Özellikle son İsrail saldırıları ile hayalet haline gelen ve esamesi okunmayan Devrim Muhafızlarının kontrolündeki, bankacılıktan petrol rafinerilerine kadar bir tür askerî tekelleşme olan sözde resmî kuruluşlardaki kamusal ekonomi talanı, ülkeyi derinliğine soyan bir düzen haline gelmiş durumda. Tüm bu genel dejenerasyonun toplumu, enflasyon ve işsizlik sarmalında sosyoekonomik depresyon ve umutsuzluğa gark ettiği de bir vakıa!
Gelinen noktada, bir imparatorluk geleneğinden gelen binlerce yılın bir bakiyesi olan günümüz İran'ının bugüne damıttığı devletlerinin idarî, hukukî, ekonomik ve askerî varlığını; mollalar, yarım asrı bile bulmayan sürede tarumar ettiler. Onların atalarının devleti Ahamenişler, Babil’i zapt ettiklerinde, orada sürgün ve esarette buldukları Yahudileri serbest bırakıp Kudüs’e göndermiş ve ikinci tapınaklarını kurmalarına yardım etmişlerdi. Şimdi özgürleştirdikleri o Yahudilerin torunları, kendilerini kurtaran İranlıların torunlarını bombalıyor. Trajiktir; Yahudilere karşı tarihin gördüğü en büyük katliamı gerçekleştiren Roma İmparatorluğu’nun günümüzdeki vasileri olan Avrupa devletleri de İsrail’i destekliyor! İbretlik temaşe-i âlem bu olsa gerek!
Sonuç olarak, komşumuz İran’da gözlemlediğimiz şey; askerî bir zaafiyet değil, tarihi, kültürü ve ekonomik potansiyeli ile uyumlu olmayan bir rejim zihniyetinin ülkeyi getirdiği dramatik noktadır.
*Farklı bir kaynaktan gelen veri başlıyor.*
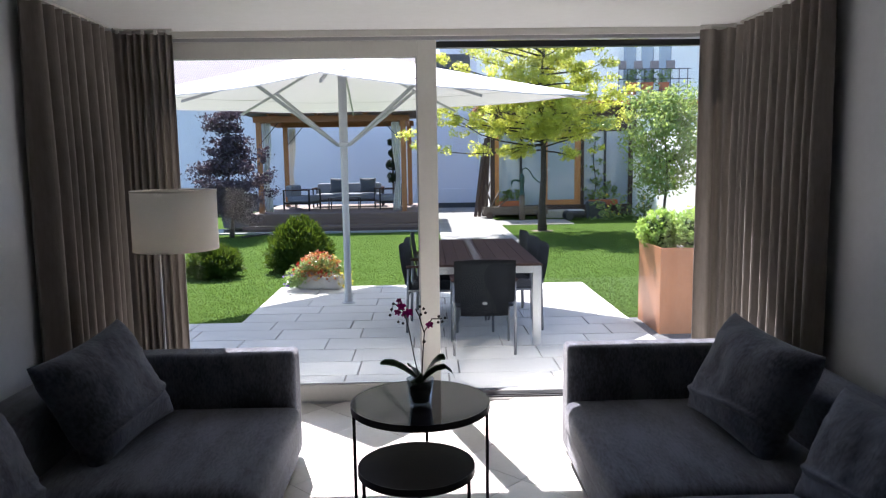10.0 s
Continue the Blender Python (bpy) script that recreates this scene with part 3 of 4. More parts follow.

Umarız, İran halkı için dış müdahalelerin etkisiyle değil, kendi hür iradelerinin tezahürü ile gerçekleşecek yönetimlerin altında, barış ve refah içinde bir gelecek söz konusu olur...
Yazımıza, ünlü İranlı filozof Sâdî-i Şîrâzî’nin bugün Birleşmiş Milletler Uluslar Salonu’nda asılı olan sözleriyle son verelim:
“İnsanın soyu birdir, yaratılırken atılan ortak temeldir. Birimizin acıyı hissetmesi yeterlidir. O acı hepimizindir.”